= Information provided =
-- BEGIN --
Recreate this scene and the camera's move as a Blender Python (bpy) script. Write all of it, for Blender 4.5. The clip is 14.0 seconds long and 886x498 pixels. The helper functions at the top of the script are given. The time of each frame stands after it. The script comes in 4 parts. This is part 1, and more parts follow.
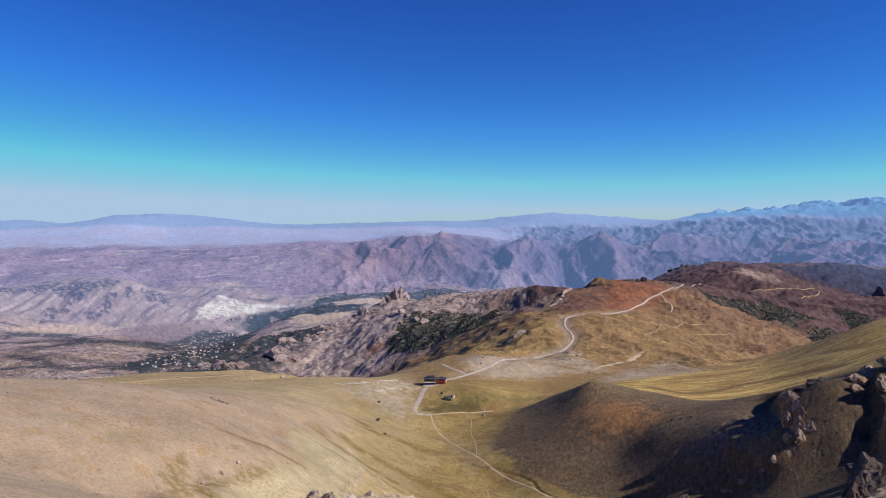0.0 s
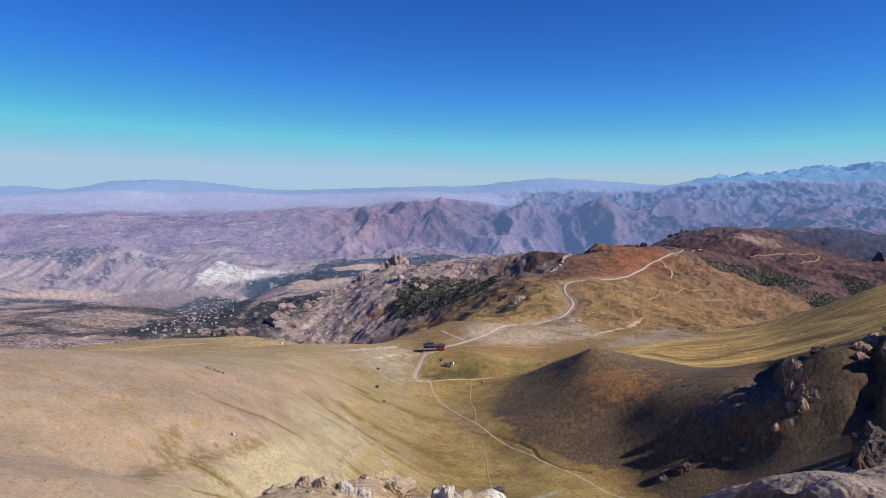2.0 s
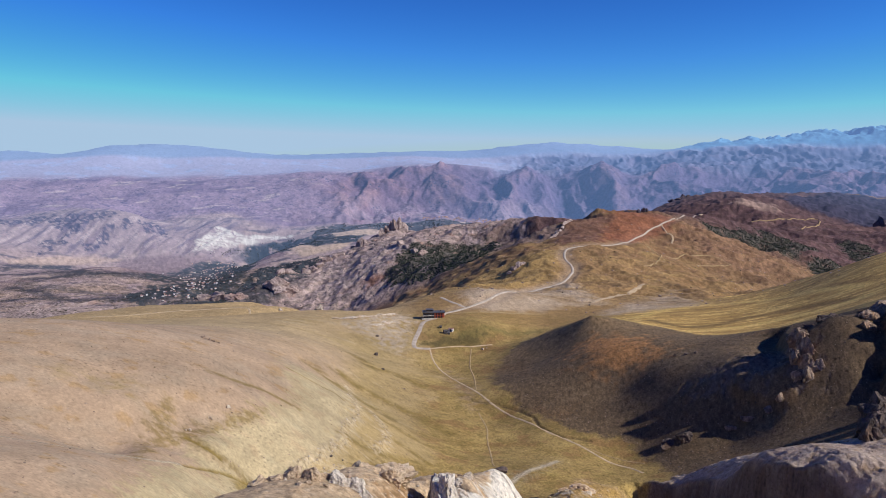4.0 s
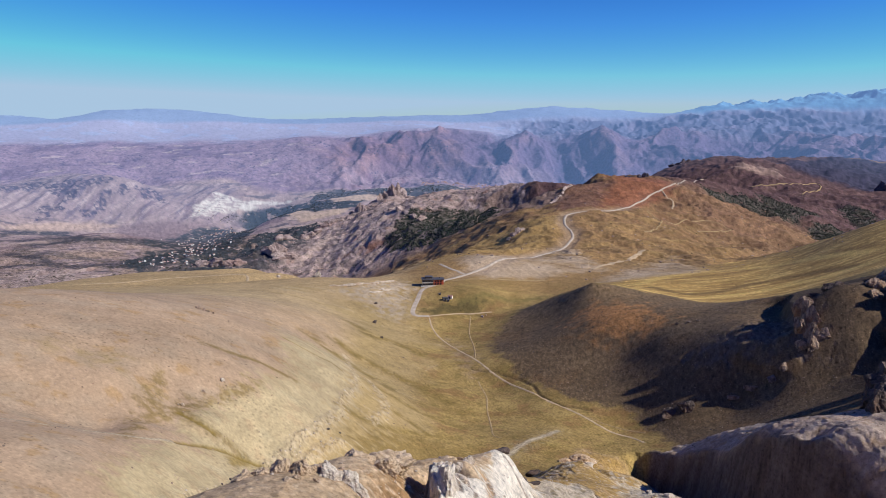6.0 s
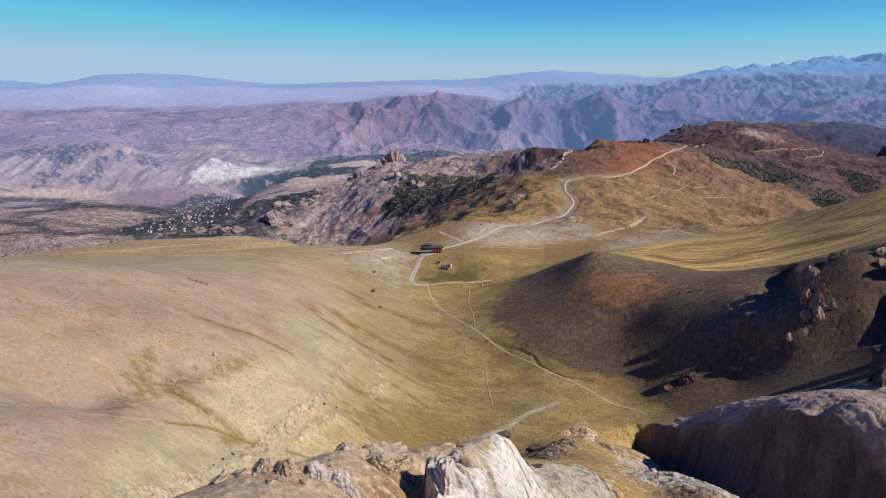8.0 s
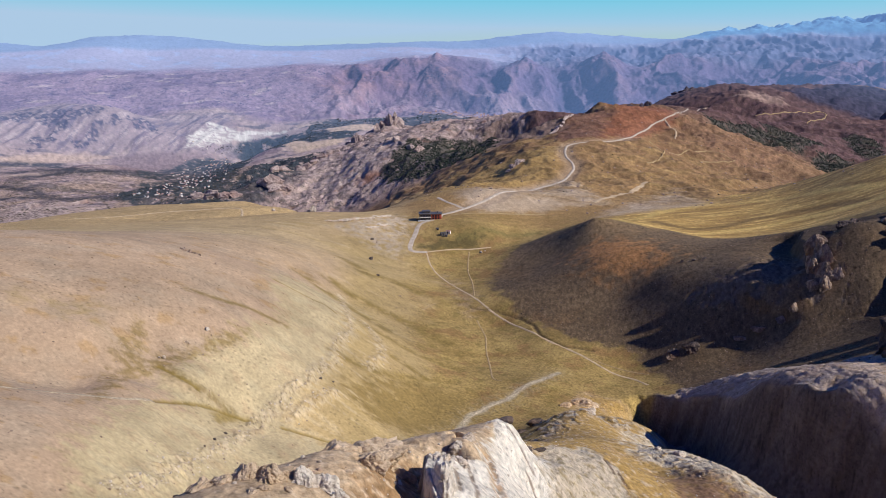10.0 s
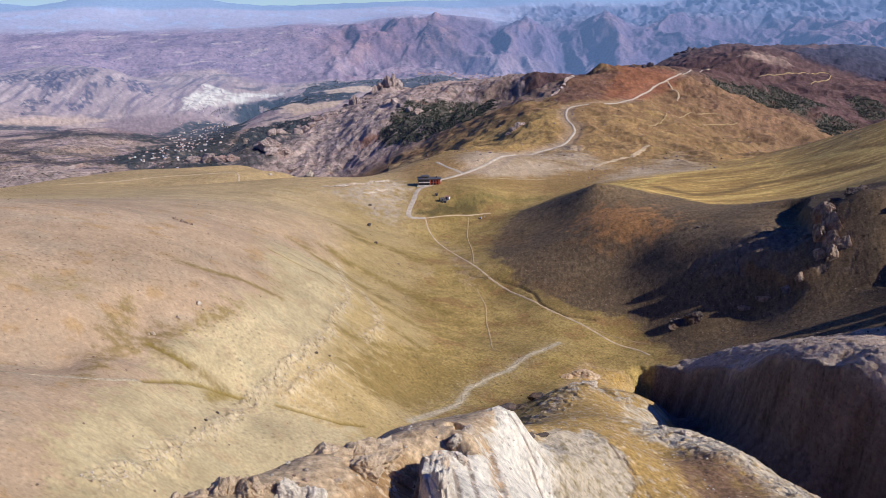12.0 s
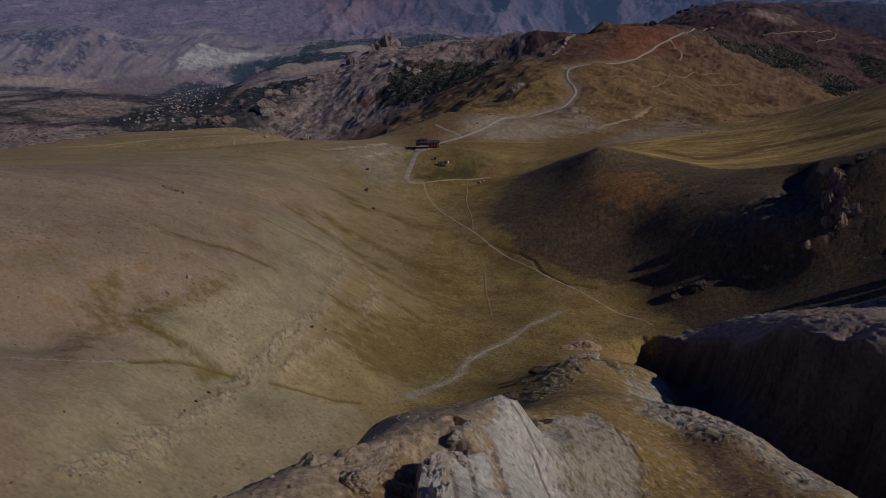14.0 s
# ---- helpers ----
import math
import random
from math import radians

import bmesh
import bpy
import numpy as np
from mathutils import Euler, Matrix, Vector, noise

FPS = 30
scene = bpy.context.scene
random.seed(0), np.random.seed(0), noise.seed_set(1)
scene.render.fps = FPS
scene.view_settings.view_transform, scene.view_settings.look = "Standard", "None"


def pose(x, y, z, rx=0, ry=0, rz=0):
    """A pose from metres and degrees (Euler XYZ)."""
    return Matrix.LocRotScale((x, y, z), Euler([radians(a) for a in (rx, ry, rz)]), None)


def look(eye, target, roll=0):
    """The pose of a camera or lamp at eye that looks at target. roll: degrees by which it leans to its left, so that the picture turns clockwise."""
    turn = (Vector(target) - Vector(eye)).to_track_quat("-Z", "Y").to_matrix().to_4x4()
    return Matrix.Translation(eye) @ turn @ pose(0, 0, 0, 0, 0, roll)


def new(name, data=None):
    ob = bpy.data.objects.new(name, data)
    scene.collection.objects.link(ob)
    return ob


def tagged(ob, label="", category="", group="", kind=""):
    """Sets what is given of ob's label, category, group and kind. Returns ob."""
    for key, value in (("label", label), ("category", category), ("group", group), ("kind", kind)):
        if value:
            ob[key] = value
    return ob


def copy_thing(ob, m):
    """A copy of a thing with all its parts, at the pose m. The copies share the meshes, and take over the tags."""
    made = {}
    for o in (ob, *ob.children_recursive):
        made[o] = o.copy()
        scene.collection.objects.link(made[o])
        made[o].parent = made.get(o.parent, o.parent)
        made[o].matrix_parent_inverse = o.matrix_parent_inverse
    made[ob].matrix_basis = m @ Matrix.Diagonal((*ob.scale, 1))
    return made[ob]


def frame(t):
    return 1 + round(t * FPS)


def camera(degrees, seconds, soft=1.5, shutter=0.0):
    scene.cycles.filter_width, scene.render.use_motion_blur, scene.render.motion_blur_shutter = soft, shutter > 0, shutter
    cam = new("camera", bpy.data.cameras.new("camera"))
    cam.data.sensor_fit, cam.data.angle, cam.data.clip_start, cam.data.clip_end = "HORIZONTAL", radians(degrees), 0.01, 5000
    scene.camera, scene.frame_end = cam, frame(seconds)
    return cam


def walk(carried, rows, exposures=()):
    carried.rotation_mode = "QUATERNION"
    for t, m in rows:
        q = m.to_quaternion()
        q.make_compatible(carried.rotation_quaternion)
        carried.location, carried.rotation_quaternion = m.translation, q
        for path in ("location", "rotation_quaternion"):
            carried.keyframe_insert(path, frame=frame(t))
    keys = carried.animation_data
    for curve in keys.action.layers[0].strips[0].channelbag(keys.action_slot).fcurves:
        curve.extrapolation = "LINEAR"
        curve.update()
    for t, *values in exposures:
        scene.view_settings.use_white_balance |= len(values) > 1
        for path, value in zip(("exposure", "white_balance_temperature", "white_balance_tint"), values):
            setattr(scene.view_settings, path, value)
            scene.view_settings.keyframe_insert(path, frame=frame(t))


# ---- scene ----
-- END --
= Requirement =
Give the data above again in full and unchanged, skipping the pictures.

= Solution for this task =
Recreate this scene and the camera's move as a Blender Python (bpy) script. Write all of it, for Blender 4.5. The clip is 14.0 seconds long and 886x498 pixels. The helper functions at the top of the script are given. The time of each frame stands after it. The script comes in 4 parts. This is part 1, and more parts follow.
0.0 s
2.0 s
4.0 s
6.0 s
8.0 s
10.0 s
12.0 s
14.0 s
# ---- helpers ----
import math
import random
from math import radians

import bmesh
import bpy
import numpy as np
from mathutils import Euler, Matrix, Vector, noise

FPS = 30
scene = bpy.context.scene
random.seed(0), np.random.seed(0), noise.seed_set(1)
scene.render.fps = FPS
scene.view_settings.view_transform, scene.view_settings.look = "Standard", "None"


def pose(x, y, z, rx=0, ry=0, rz=0):
    """A pose from metres and degrees (Euler XYZ)."""
    return Matrix.LocRotScale((x, y, z), Euler([radians(a) for a in (rx, ry, rz)]), None)


def look(eye, target, roll=0):
    """The pose of a camera or lamp at eye that looks at target. roll: degrees by which it leans to its left, so that the picture turns clockwise."""
    turn = (Vector(target) - Vector(eye)).to_track_quat("-Z", "Y").to_matrix().to_4x4()
    return Matrix.Translation(eye) @ turn @ pose(0, 0, 0, 0, 0, roll)


def new(name, data=None):
    ob = bpy.data.objects.new(name, data)
    scene.collection.objects.link(ob)
    return ob


def tagged(ob, label="", category="", group="", kind=""):
    """Sets what is given of ob's label, category, group and kind. Returns ob."""
    for key, value in (("label", label), ("category", category), ("group", group), ("kind", kind)):
        if value:
            ob[key] = value
    return ob


def copy_thing(ob, m):
    """A copy of a thing with all its parts, at the pose m. The copies share the meshes, and take over the tags."""
    made = {}
    for o in (ob, *ob.children_recursive):
        made[o] = o.copy()
        scene.collection.objects.link(made[o])
        made[o].parent = made.get(o.parent, o.parent)
        made[o].matrix_parent_inverse = o.matrix_parent_inverse
    made[ob].matrix_basis = m @ Matrix.Diagonal((*ob.scale, 1))
    return made[ob]


def frame(t):
    return 1 + round(t * FPS)


def camera(degrees, seconds, soft=1.5, shutter=0.0):
    scene.cycles.filter_width, scene.render.use_motion_blur, scene.render.motion_blur_shutter = soft, shutter > 0, shutter
    cam = new("camera", bpy.data.cameras.new("camera"))
    cam.data.sensor_fit, cam.data.angle, cam.data.clip_start, cam.data.clip_end = "HORIZONTAL", radians(degrees), 0.01, 5000
    scene.camera, scene.frame_end = cam, frame(seconds)
    return cam


def walk(carried, rows, exposures=()):
    carried.rotation_mode = "QUATERNION"
    for t, m in rows:
        q = m.to_quaternion()
        q.make_compatible(carried.rotation_quaternion)
        carried.location, carried.rotation_quaternion = m.translation, q
        for path in ("location", "rotation_quaternion"):
            carried.keyframe_insert(path, frame=frame(t))
    keys = carried.animation_data
    for curve in keys.action.layers[0].strips[0].channelbag(keys.action_slot).fcurves:
        curve.extrapolation = "LINEAR"
        curve.update()
    for t, *values in exposures:
        scene.view_settings.use_white_balance |= len(values) > 1
        for path, value in zip(("exposure", "white_balance_temperature", "white_balance_tint"), values):
            setattr(scene.view_settings, path, value)
            scene.view_settings.keyframe_insert(path, frame=frame(t))


# ---- scene ----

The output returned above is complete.